Fashion house Burberry racked up healthy gains on Wednesday as analysts suggested it would benefit from sterling weakness.

Bank of America Merrill Lynch upgraded the stock to ‘buy’ from ‘neutral’ but cut the price target to 1,250p from 1,400p to reflect a higher market risk premium and the broad de-rating of the market.

“GBP weakness has created a significant tailwind, which we think is yet to be reflected in consensus earnings or its valuation,” the bank said.

BofA stuck to its cautious stance on the luxury sector, but said the earnings upgrade story at Burberry will help support outperformance relative to sector peers.

Taking the BofA ML house view of GBP/USD of 1.25 and GBP/EUR of 1.21 would imply an additional £25m FX tailwind at EBIT, and an upgrade of around 6% for FY17.

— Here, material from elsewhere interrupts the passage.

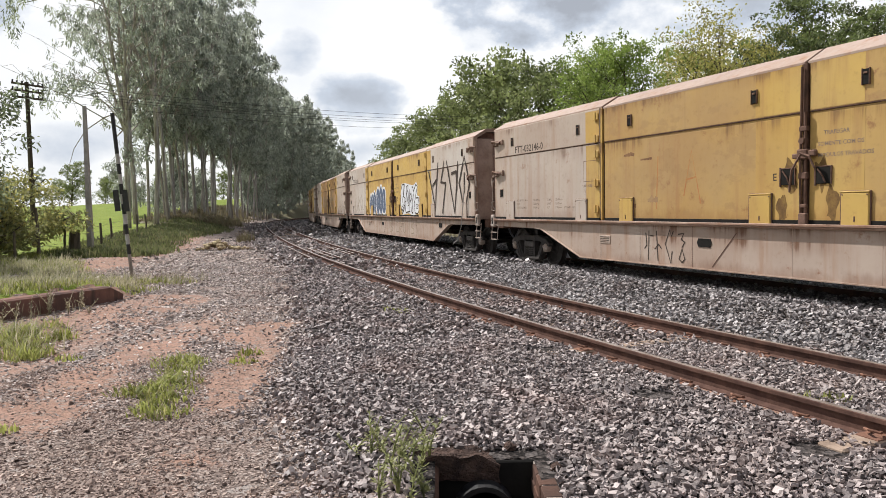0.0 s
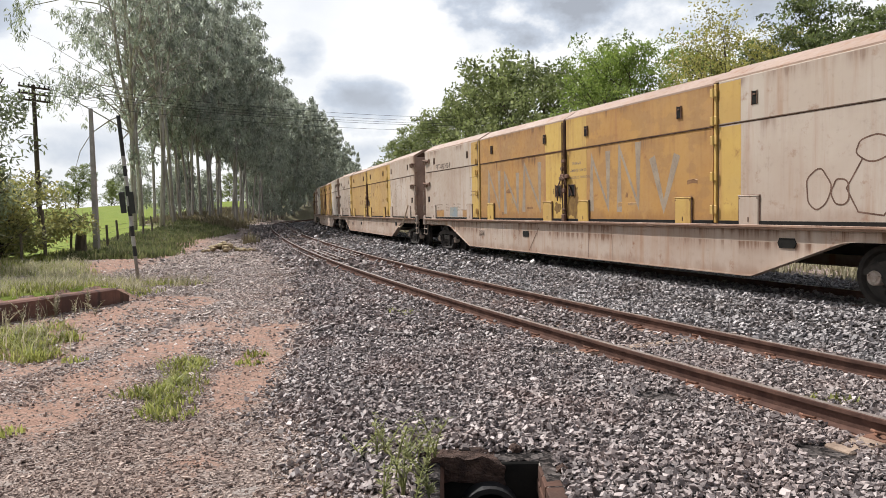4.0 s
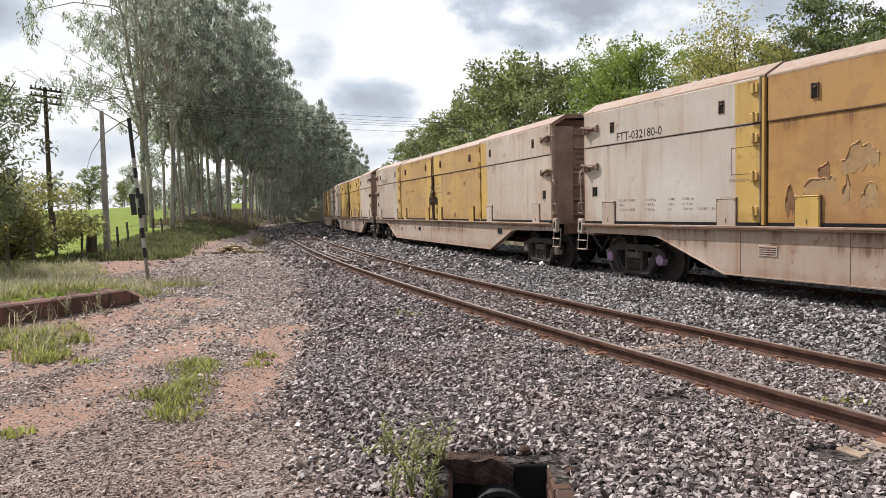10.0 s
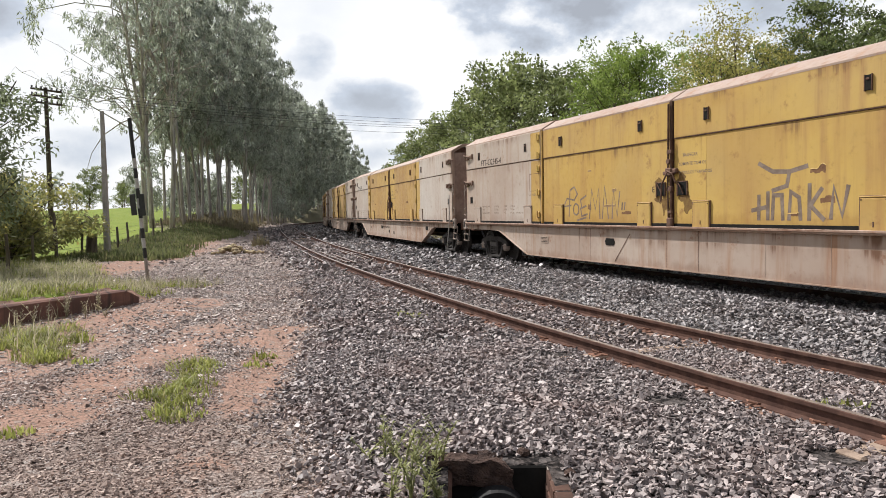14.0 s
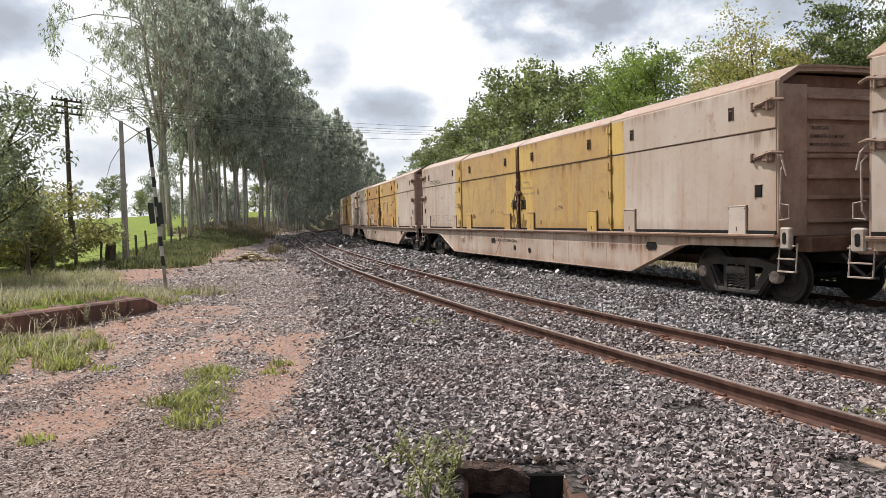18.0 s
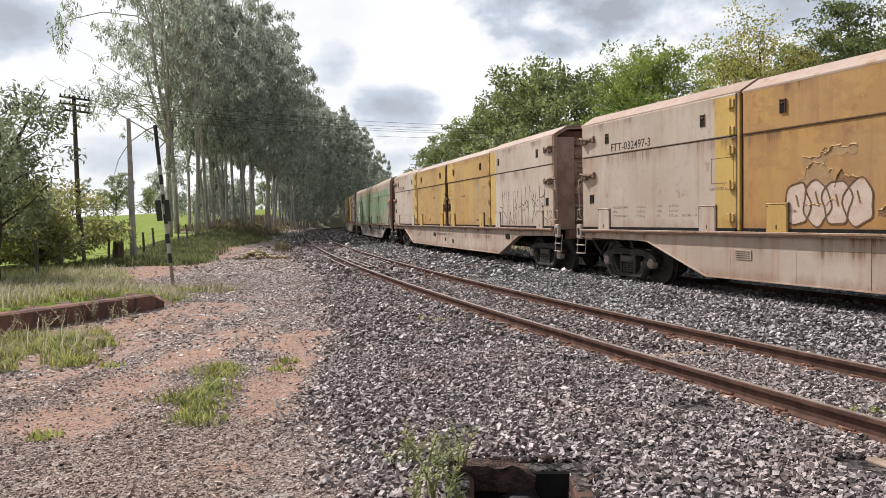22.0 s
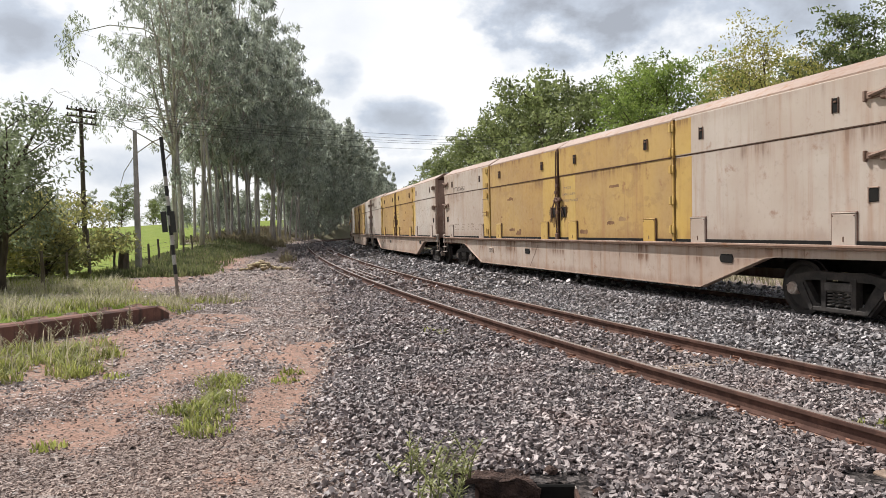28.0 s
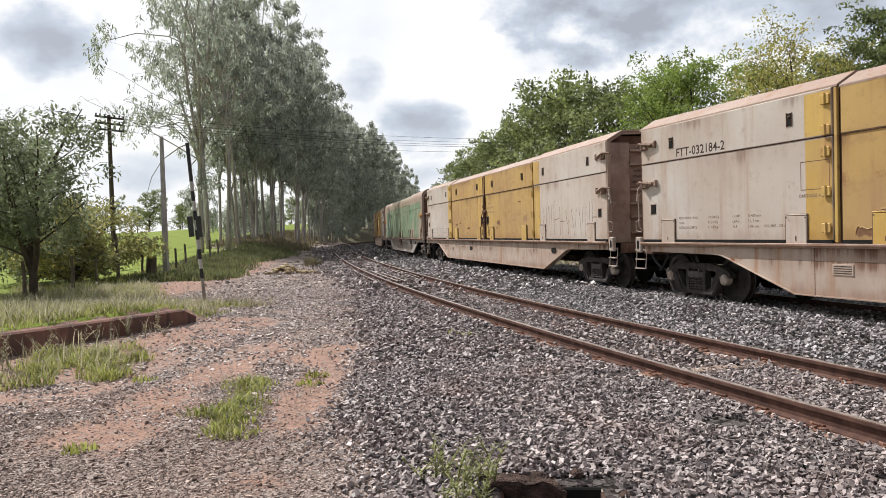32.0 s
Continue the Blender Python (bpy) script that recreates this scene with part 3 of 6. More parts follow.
def build_ballast():
    xs, ys, zs = [], [], []
    for n, d0, d1, big, seed in ((102000, 2.8, 9.5, 0.0235, 11), (88000, 9.5, 20, 0.0325, 12), (58000, 20, 45, 0.064, 13), (18000, 45, 110, 0.11, 14)):
        x, y, r = scatter(n, d0, d1, seed)
        o, s = sides(x, y)
        edge = np.interp(y, EDGE_Y, EDGE_X) + 0.35 * waves(x, y, 1.4, 7)
        keep = (x > edge - 0.6 * r.rand(n) ** 3) & (r.rand(n) > 1.2 * worn_soil(x, y)) & (o < 8.3)
        keep &= ~((np.abs(np.abs(o) - 0.835) < 0.115) | (np.abs(np.abs(o - np.interp(s, SG, GAP)) - 0.835) < 0.10))
        keep &= ~((x > PIT[0] - 0.16) & (x < PIT[1] + 0.1) & (y > 2.5) & (y < PIT[3] + 0.14))
        keep &= r.rand(n) > 0.9 * rail_soil(x, y, o, s)
        for cx, cy in ((2.62, 4.94), (1.91, 6.48), (1.2, 8.64)):
            keep &= np.hypot(x - cx, y - cy) > 0.2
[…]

In a note on 24 June, RBC Capital Markets said that within the luxury sector, Burberry would be the real beneficiary from a weakening pound, with around 14% of revenues in GBP.

“A weakening GBP may shift overseas tourist flows to the UK, which would benefit Burberry Group, although we would be mindful of recent changes in Chinese taxes/import duties and border controls,” it said.

At 1435 BST, Burberry shares were up 4.4% to 1,148p.